Using the listing below, copy every line that mentions "this".

Data excerpts =>
______________________________

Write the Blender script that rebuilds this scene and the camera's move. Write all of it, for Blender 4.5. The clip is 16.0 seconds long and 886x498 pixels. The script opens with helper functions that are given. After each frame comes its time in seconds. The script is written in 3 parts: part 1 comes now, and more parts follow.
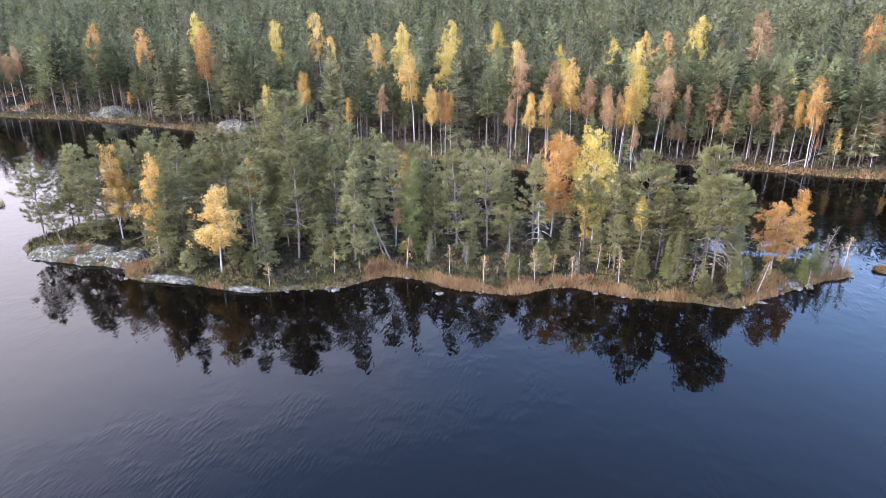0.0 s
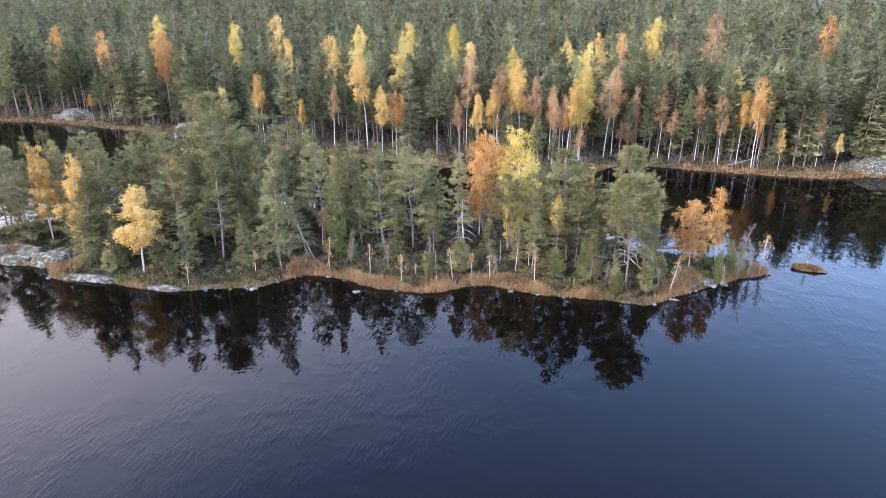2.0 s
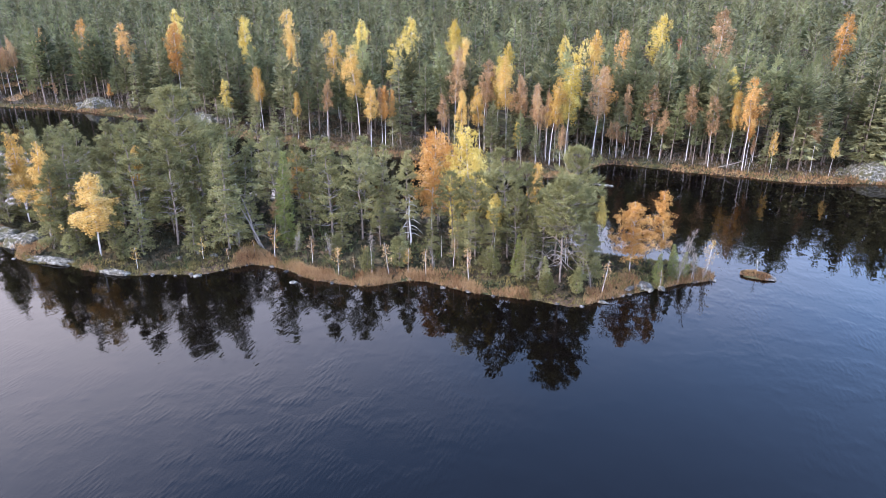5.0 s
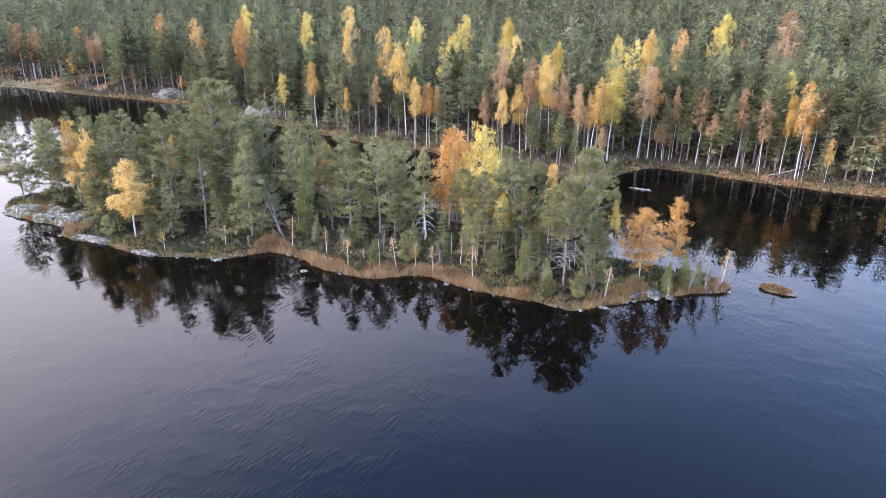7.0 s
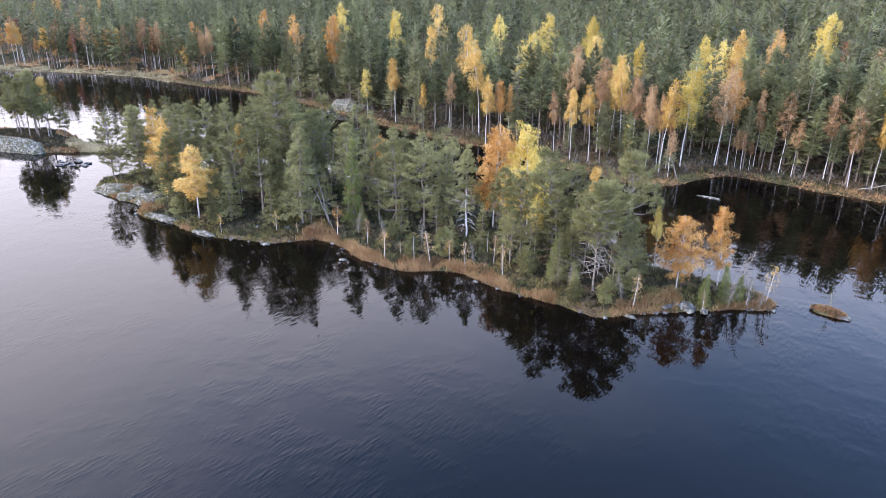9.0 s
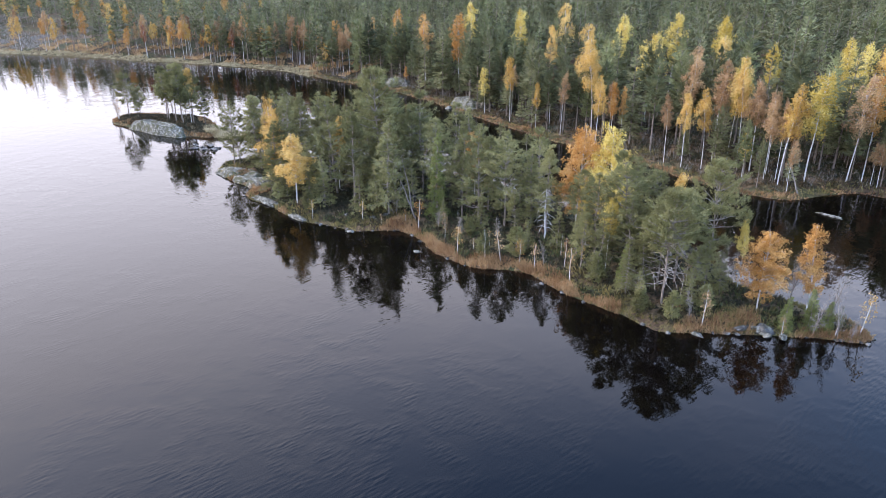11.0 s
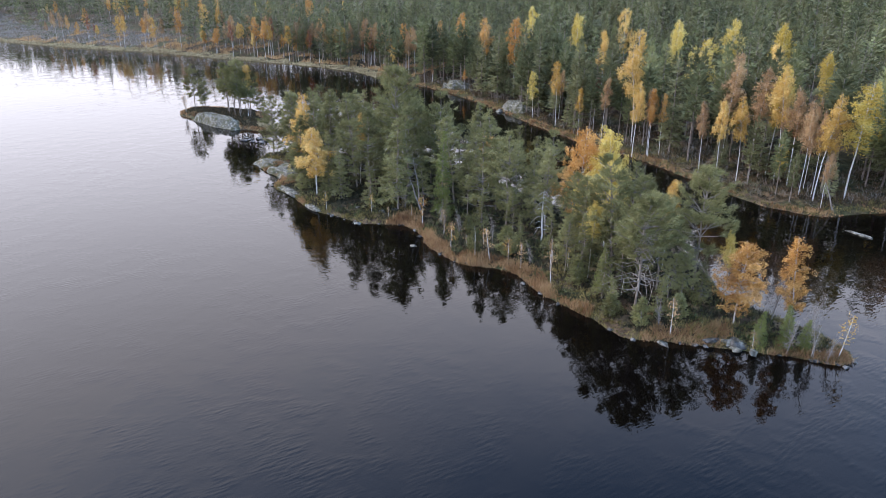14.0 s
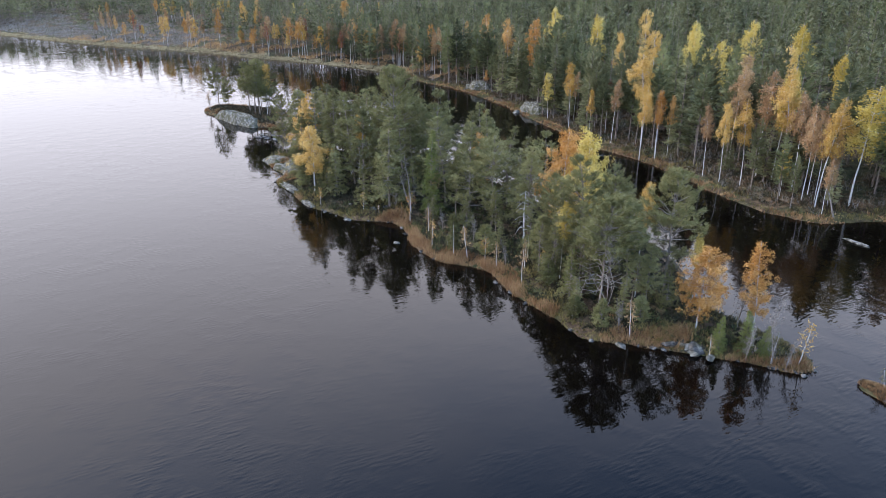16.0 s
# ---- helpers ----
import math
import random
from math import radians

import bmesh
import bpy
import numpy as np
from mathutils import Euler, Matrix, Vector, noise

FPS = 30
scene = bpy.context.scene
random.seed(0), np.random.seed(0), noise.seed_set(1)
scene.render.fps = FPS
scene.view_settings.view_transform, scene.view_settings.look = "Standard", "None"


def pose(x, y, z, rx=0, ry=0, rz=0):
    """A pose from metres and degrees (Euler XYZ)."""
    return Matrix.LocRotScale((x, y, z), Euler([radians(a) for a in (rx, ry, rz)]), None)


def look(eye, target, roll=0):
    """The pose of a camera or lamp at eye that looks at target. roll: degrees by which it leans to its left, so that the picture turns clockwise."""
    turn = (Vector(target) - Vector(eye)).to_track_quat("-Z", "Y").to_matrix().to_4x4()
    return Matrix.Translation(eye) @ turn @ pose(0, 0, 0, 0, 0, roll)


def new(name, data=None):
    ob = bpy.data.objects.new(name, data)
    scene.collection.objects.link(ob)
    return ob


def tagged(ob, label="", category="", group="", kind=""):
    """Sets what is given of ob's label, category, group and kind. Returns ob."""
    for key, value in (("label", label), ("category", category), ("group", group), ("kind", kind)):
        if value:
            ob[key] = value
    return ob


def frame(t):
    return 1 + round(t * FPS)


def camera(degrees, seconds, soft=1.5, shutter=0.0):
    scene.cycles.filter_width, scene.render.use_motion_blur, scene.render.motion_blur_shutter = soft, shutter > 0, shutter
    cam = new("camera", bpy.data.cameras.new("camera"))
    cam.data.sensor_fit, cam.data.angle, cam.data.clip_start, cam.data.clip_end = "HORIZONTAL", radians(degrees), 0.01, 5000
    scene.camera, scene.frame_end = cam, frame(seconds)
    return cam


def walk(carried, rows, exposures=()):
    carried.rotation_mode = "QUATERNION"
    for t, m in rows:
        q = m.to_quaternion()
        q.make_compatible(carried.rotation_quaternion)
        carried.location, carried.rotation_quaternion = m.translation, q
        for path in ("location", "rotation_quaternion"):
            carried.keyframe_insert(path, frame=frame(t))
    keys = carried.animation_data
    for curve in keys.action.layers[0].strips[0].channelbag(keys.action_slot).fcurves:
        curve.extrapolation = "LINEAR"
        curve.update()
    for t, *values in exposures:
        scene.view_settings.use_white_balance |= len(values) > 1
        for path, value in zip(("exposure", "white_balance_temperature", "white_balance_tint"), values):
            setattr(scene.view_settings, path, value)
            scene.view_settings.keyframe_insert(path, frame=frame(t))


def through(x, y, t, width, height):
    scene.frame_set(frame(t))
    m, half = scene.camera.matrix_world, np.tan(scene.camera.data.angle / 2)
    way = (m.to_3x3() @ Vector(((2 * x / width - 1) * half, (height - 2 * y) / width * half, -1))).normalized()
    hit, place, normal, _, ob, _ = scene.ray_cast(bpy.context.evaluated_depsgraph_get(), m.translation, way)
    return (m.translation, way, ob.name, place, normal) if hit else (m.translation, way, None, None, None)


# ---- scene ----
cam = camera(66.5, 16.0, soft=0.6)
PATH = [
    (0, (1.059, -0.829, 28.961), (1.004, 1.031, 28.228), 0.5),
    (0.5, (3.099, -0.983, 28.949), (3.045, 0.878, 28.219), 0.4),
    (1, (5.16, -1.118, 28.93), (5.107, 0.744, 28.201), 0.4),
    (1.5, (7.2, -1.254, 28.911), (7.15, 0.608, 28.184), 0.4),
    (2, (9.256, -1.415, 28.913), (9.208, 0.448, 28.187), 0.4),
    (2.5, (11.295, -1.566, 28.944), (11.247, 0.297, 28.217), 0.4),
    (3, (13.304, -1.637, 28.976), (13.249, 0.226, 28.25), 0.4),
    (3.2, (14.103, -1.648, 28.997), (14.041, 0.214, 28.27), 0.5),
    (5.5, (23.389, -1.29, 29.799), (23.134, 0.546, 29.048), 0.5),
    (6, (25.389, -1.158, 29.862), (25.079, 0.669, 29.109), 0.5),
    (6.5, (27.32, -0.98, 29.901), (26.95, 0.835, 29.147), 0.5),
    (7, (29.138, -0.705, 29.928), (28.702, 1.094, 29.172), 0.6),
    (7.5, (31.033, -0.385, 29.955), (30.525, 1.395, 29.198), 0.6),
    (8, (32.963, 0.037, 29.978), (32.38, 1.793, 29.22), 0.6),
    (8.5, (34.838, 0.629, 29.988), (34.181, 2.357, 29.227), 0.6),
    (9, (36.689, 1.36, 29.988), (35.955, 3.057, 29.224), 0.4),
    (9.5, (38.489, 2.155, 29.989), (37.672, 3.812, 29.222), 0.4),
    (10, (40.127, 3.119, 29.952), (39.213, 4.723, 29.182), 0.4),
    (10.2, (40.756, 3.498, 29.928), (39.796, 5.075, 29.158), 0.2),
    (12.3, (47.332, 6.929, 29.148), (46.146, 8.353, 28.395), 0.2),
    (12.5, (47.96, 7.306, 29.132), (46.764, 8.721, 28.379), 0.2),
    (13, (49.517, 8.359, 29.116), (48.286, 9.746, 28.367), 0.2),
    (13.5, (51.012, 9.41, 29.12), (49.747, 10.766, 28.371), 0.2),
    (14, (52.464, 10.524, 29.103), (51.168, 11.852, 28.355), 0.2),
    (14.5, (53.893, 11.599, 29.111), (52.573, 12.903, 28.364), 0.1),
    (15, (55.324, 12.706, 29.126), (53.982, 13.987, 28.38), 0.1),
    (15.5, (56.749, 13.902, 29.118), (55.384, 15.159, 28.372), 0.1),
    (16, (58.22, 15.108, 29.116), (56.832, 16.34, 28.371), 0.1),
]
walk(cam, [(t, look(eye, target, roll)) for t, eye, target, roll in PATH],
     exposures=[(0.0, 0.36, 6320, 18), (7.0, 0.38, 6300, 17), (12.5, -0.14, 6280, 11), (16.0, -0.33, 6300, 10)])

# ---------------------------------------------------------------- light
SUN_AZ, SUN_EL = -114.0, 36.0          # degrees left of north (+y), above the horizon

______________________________

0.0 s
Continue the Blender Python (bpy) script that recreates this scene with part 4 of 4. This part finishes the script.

______________________________

Final result =>
Write the Blender script that rebuilds this scene and the camera's move. Write all of it, for Blender 4.5. The clip is 16.0 seconds long and 886x498 pixels. The script opens with helper functions that are given. After each frame comes its time in seconds. The script is written in 3 parts: part 1 comes now, and more parts follow.
Continue the Blender Python (bpy) script that recreates this scene with part 4 of 4. This part finishes the script.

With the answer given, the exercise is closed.